This is a list of random, assorted AI safety ideas that I think somebody should try to write up and/or work on at some point. I have a lot more than this in my backlog, but these are some that I specifically selected to be relatively small, single-post-sized ideas that an independent person could plausibly work on without much oversight. That being said, I think it would be quite hard to do a good job on any of these without at least chatting with me first—though feel free to message me if you’d be interested.
I'll continue to include more directions like this in the comments here.

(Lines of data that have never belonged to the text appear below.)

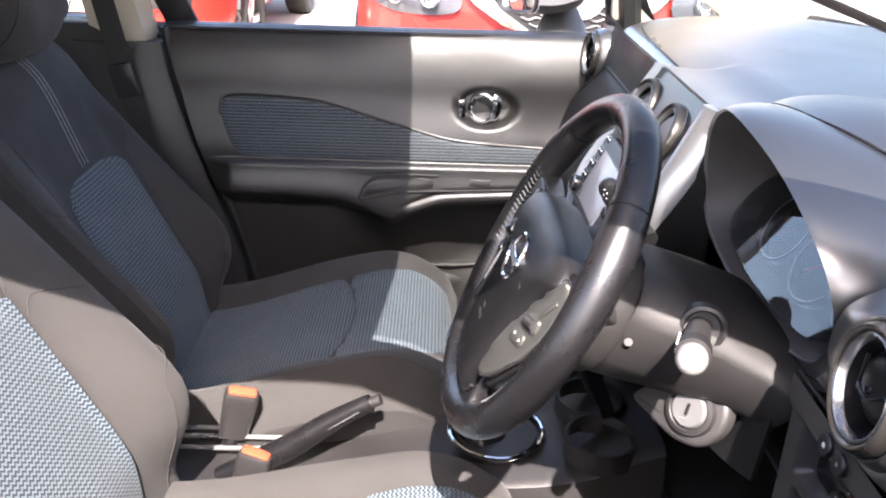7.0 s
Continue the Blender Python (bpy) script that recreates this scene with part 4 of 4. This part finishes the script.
pad_half = [(0.0, 0.056), (0.05, 0.055), (0.085, 0.049), (0.106, 0.038), (0.108, 0.028), (0.092, 0.008), (0.080, -0.018), (0.072, -0.045), (0.066, -0.080), (0.056, -0.118), (0.040, -0.134), (0.0, -0.140)]
pad = [(p.x, p.y) for p in spline([(x, y, 0) for x, y in both_sides(pad_half)], 4, True)]
part("airbag_cover", dome_pad(pad, 0.004, 0.021, 12), AIRBAG, wheel, "grained black airbag cover")
part("hub", loft([[WHEEL @ Vector((x * k, -0.03 + (y + 0.03) * k, h)) for x, y in pad] for h, k in ((-0.075, 0.62), (-0.05, 0.8), (-0.02, 0.98), (0.003, 1.0))]), HARD, wheel)
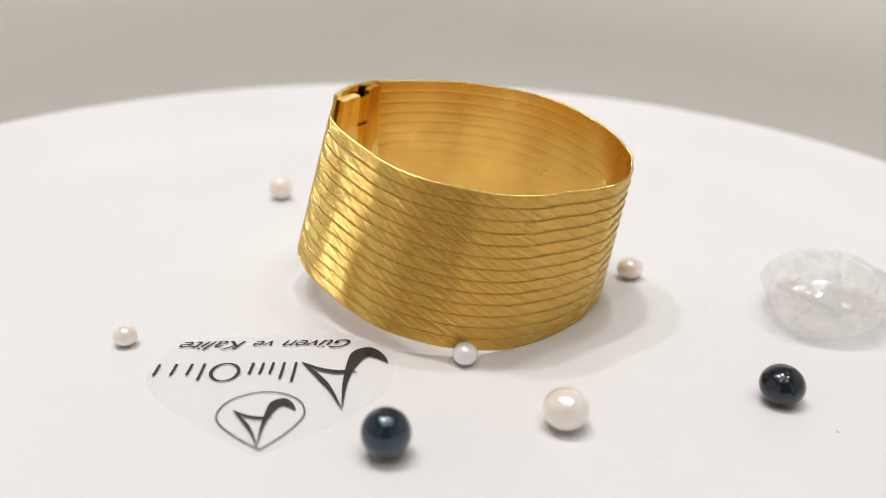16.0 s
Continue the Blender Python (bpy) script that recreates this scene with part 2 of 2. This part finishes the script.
# ---- pearls ----
def pearl(name, x, y, w, h, material, label, spin=0.0, drilled=False, lean=0.0):
    """A slightly flattened pearl, with a dark cap for the drill hole's shade at its top where it shows."""
    prof, n = [], 24
    for k in range(n + 1):
        a = -math.pi / 2 + math.pi * k / n
        c, s = math.cos(a), math.sin(a)
        prof.append((w / 2 * MM * c, h / 2 * MM * s))
    prof[0], prof[-1] = (0.0, -h / 2 * MM), (0.0, h / 2 * MM)
    rng = random.Random(int(1000 * abs(x)) + 7)
    bm = lathe(prof, 40)
    off = Vector((rng.uniform(0, 50), rng.uniform(0, 50), 0))
    for v in bm.verts:
        v.co *= 1 + 0.018 * noise.noise(v.co * 160 + off)
    low = min(v.co.z for v in bm.verts)
    tip = radians(lean)
    rest = max(-low, math.hypot(low * math.cos(tip), w / 2 * MM * math.sin(tip)))
    ob = tagged(new(name, bm_mesh(name, bm, material)), label, "pearl", "loose pearls on the turntable")
    if drilled:
        # Near-black cap on the surface; the hole's shade is in its colour.
        hb = lathe([(0.0, 0.00016), (0.00042, 0.00014), (0.00055, 0.0), (0.00045, -0.0003), (0.0, -0.0004)], 16)
        hole = part("drill_hole_shade", bm_mesh("drill_hole_shade", hb, m_hole), ob, "dark cap standing for the shaded drill hole")
        hole.location = (0, 0, h / 2 * MM)
    return rides(ob, pose(x * MM, y * MM, rest, 0, 0, spin) @ pose(0, 0, 0, lean, 0, 0))


pearl("pearl", -67.9, -32.1, 9.1, 8.3, m_pearl, "large cream white freshwater pearl, slightly flattened", 10)
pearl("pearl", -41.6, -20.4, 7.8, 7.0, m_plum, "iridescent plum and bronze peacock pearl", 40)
pearl("pearl", -54.0, 1.9, 4.7, 4.3, m_pearl, "small cream white pearl", 70)
pearl("pearl", -4.0, -69.4, 6.9, 6.7, m_pearl, "round cream white pearl", 20)
pearl("pearl", 66.9, -16.3, 4.9, 4.4, m_pearl, "small cream white pearl beside the printed film", 0)
pearl("pearl", 49.9, 46.4, 8.5, 8.7, m_blue, "glossy midnight blue drilled pearl bead", 140, True, 16)
pearl("pearl", 21.1, 60.6, 8.2, 7.4, m_pearl, "oval white freshwater pearl", 30)
pearl("pearl", -15.8, 81.5, 8.4, 6.8, m_black, "flattened glossy black drilled pearl bead", 135, True, 22)
pearl("pearl", 19.6, 33.6, 5.1, 4.5, m_pearl_cool, "small silvery pearl touching the bracelet", 15)
pearl("pearl", -38.4, 30.2, 6.3, 5.2, m_pearl, "small flattened white pearl", 15)


# ---- dust on the platter ----
def dust():
    rng = random.Random(3)
    spots = [(35.5, -67.2, 0.22), (-14.4, 93.3, 0.2)] + [(rng.uniform(-95, 95), rng.uniform(-95, 95), rng.uniform(0.06, 0.12)) for _ in range(26)]
    v, f = [], []
    for x, y, r in spots:
        i = len(v)
        for k in range(5):
            a = 2 * math.pi * k / 5 + x
            v.append(((x + r * math.cos(a) * 1.3) * MM, (y + r * math.sin(a)) * MM, 0.05 * MM))
        v.append((x * MM, y * MM, (0.06 + r * 0.5) * MM))
        f += [(i + k, i + (k + 1) % 5, i + 5) for k in range(5)]
    ob = tagged(new("dust_specks", mesh_of("dust_specks", v, f, m_dust)), "tiny grey dust specks on the white platter", "dust", kind="stuff")
    return rides(ob, Matrix.Identity(4))


dust()


# ---- turquoise cube bead ----
def cube_bead():
    s, r, n = 4.8 * MM, 2.7 * MM, 24
    bm = bmesh.new()
    loops = {}
    for side in (-1, 1):
        for kind, y in (("hole", s - 0.0003), ("lip", s), ("sq", s)):
            ring = []
            for i in range(n):
                a = 2 * math.pi * (i + 0.5) / n
                c, q = math.cos(a), math.sin(a)
                if kind == "sq":
                    k = (s - 0.0006) / max(abs(c), abs(q))
                else:
                    k = r if kind == "hole" else r + 0.0003
                ring.append(bm.verts.new((k * c, side * y, k * q)))
            loops[side, kind] = ring
        loops[side, "edge"] = []
        for i in range(n):
            a = 2 * math.pi * (i + 0.5) / n
            c, q = math.cos(a), math.sin(a)
            k = s / max(abs(c), abs(q))
            loops[side, "edge"].append(bm.verts.new((k * c, side * (s - 0.0006), k * q)))
    order = [loops[1, "hole"], loops[1, "lip"], loops[1, "sq"], loops[1, "edge"], loops[-1, "edge"], loops[-1, "sq"], loops[-1, "lip"], loops[-1, "hole"]]
    for a, b in zip(order, order[1:] + order[:1]):
        for i in range(n):
            j = (i + 1) % n
            bm.faces.new((a[i], a[j], b[j], b[i]))
    ob = tagged(new("cube_bead", bm_mesh("cube_bead", bm, m_turq, False)), "turquoise blue plastic cube bead with a round hole", "bead")
    # Recessed white plug, added in place of the brightness seen in the hole.
    core = lathe([(0.0, -0.0036), (0.0020, -0.0038), (0.00267, -0.0042), (0.00267, 0.0042), (0.0020, 0.0038), (0.0, 0.0036)], 24)
    c = part("core", bm_mesh("core", core, m_base), ob, "white plug added so that the hole shows white")
    c.matrix_basis = pose(0, 0, 0, 90, 0, 0)
    return rides(ob, pose(-11.8 * MM, 115.0 * MM, s, 0, 0, 46))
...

Argue that wireheading, unlike many other reward gaming or reward tampering problems, is unlikely in practice because the model would have to learn to value the actual transistors storing the reward, which seems exceedingly unlikely in any natural environment.
Humans don't wirehead because reward reinforces the thoughts which the brain's credit assignment algorithm deems responsible for producing that reward. Reward is not, in practice, that-which-is-maximized -- reward is the antecedent-thought-reinforcer, it reinforces that which produced it. And when a person does a rewarding activity, like licking lollipops, they are thinking thoughts about reality (like "there's a lollipop in front of me" and "I'm picking it up"), and so these are the thoughts which get reinforced. This is why many human values are about latent reality and not about the human's beliefs about reality or about the activation of the reward system.
It seems that you're postulating that the human brain's credit assignment algorithm is so bad that it can't tell what high-level goals generated a particular action and so would give credit just to thoughts directly related to the current action. That seems plausible for humans, but my guess would be against for advanced AI systems.
No, I don't intend to postulate that. Can you tell me a mechanistic story of how better credit assignment would go, in your worldview?